_To be done:_ Write out the full listing again, exactly as it stands.

_Dataset section:_
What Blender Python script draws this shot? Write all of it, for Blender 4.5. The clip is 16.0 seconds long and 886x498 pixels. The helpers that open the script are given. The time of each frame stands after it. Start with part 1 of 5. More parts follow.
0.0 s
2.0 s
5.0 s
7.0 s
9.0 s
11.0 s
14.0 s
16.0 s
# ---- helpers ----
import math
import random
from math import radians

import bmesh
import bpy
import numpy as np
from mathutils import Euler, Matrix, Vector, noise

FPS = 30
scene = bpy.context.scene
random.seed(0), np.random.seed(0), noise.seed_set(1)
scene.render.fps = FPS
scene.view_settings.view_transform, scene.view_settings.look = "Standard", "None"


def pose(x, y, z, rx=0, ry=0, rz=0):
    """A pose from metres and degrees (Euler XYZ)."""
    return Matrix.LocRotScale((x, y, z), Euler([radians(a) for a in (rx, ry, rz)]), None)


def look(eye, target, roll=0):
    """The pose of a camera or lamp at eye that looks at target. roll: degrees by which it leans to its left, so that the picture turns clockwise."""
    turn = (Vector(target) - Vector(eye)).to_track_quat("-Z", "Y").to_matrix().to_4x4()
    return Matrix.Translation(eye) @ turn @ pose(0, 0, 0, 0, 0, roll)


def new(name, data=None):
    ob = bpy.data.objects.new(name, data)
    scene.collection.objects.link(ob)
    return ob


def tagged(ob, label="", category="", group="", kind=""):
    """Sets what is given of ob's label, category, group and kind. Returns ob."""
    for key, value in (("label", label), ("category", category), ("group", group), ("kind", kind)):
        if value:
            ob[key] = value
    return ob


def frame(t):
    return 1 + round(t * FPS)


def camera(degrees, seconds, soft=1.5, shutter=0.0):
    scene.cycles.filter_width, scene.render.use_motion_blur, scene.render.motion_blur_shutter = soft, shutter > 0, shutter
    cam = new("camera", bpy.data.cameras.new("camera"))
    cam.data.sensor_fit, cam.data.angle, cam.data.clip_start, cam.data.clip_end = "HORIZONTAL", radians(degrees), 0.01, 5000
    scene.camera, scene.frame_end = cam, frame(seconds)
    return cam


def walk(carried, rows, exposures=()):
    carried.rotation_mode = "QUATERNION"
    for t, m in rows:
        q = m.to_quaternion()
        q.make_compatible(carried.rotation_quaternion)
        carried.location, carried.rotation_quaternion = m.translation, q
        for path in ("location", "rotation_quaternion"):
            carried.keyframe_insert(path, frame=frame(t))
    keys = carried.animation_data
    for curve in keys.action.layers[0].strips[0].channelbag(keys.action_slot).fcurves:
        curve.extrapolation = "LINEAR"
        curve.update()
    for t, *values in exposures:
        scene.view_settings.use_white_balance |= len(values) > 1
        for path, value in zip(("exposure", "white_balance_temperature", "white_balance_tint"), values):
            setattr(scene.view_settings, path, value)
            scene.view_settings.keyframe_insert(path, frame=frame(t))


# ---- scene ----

_The completed task:_
What Blender Python script draws this shot? Write all of it, for Blender 4.5. The clip is 16.0 seconds long and 886x498 pixels. The helpers that open the script are given. The time of each frame stands after it. Start with part 1 of 5. More parts follow.
0.0 s
2.0 s
5.0 s
7.0 s
9.0 s
11.0 s
14.0 s
16.0 s
# ---- helpers ----
import math
import random
from math import radians

import bmesh
import bpy
import numpy as np
from mathutils import Euler, Matrix, Vector, noise

FPS = 30
scene = bpy.context.scene
random.seed(0), np.random.seed(0), noise.seed_set(1)
scene.render.fps = FPS
scene.view_settings.view_transform, scene.view_settings.look = "Standard", "None"


def pose(x, y, z, rx=0, ry=0, rz=0):
    """A pose from metres and degrees (Euler XYZ)."""
    return Matrix.LocRotScale((x, y, z), Euler([radians(a) for a in (rx, ry, rz)]), None)


def look(eye, target, roll=0):
    """The pose of a camera or lamp at eye that looks at target. roll: degrees by which it leans to its left, so that the picture turns clockwise."""
    turn = (Vector(target) - Vector(eye)).to_track_quat("-Z", "Y").to_matrix().to_4x4()
    return Matrix.Translation(eye) @ turn @ pose(0, 0, 0, 0, 0, roll)


def new(name, data=None):
    ob = bpy.data.objects.new(name, data)
    scene.collection.objects.link(ob)
    return ob


def tagged(ob, label="", category="", group="", kind=""):
    """Sets what is given of ob's label, category, group and kind. Returns ob."""
    for key, value in (("label", label), ("category", category), ("group", group), ("kind", kind)):
        if value:
            ob[key] = value
    return ob


def frame(t):
    return 1 + round(t * FPS)


def camera(degrees, seconds, soft=1.5, shutter=0.0):
    scene.cycles.filter_width, scene.render.use_motion_blur, scene.render.motion_blur_shutter = soft, shutter > 0, shutter
    cam = new("camera", bpy.data.cameras.new("camera"))
    cam.data.sensor_fit, cam.data.angle, cam.data.clip_start, cam.data.clip_end = "HORIZONTAL", radians(degrees), 0.01, 5000
    scene.camera, scene.frame_end = cam, frame(seconds)
    return cam


def walk(carried, rows, exposures=()):
    carried.rotation_mode = "QUATERNION"
    for t, m in rows:
        q = m.to_quaternion()
        q.make_compatible(carried.rotation_quaternion)
        carried.location, carried.rotation_quaternion = m.translation, q
        for path in ("location", "rotation_quaternion"):
            carried.keyframe_insert(path, frame=frame(t))
    keys = carried.animation_data
    for curve in keys.action.layers[0].strips[0].channelbag(keys.action_slot).fcurves:
        curve.extrapolation = "LINEAR"
        curve.update()
    for t, *values in exposures:
        scene.view_settings.use_white_balance |= len(values) > 1
        for path, value in zip(("exposure", "white_balance_temperature", "white_balance_tint"), values):
            setattr(scene.view_settings, path, value)
            scene.view_settings.keyframe_insert(path, frame=frame(t))


# ---- scene ----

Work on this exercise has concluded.